Some additional thoughts and conclusions
This is only one of many possible outcomes
I am not arguing that the above is certain to happen. Indeed we may never make it much beyond stage 1. It all depends on whether capital remains scarce. Indeed, once capital returns we could expect the process to reverse itself. However, as long as capital does remain scarce, the process will continue, with more and more industries affected.
Are these changes in market structure permanent or transitory?
This is absolutely crucial for valuation. If capital is to remain scarce for the next cycle then many industries will be radically altered – they will move from being reasonably competitive to being more oligopolistic.
On the other hand, if capital returns as soon as the up-cycle starts again then many of the changes will be merely transitory. For example, insurance or asset management will revert to the monopolistic competition model, implying that any earnings or cash flow benefits will be temporary.
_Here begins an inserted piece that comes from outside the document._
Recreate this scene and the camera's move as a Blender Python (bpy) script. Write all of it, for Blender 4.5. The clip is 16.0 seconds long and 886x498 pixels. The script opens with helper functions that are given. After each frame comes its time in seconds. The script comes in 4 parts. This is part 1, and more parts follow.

Lack of capital + lack of capacity = cartel
There is a possibility in some extreme cases of industries becoming almost cartelised in terms of pricing. If capital remains scarce and, importantly, there is also under capacity, then we should expect the incumbents to exercise their new found pricing power. They will not compete, they will collude. This could present some interesting investment opportunities for investors.
Which sectors could go this way? One possibility is banking – e.g Lloyds/HBOS’s should have huge pricing power in the mortgage market when/if the market turns up again.
What will be the attitude of the regulators?
It might be objected that market concentration and the exercise of pricing power will simply be blocked by regulators. This should definitely be a consideration. However, I also expect that the Government will turn a blind eye to many of these competition issues in favour of promoting employment and the survival of big companies and industries.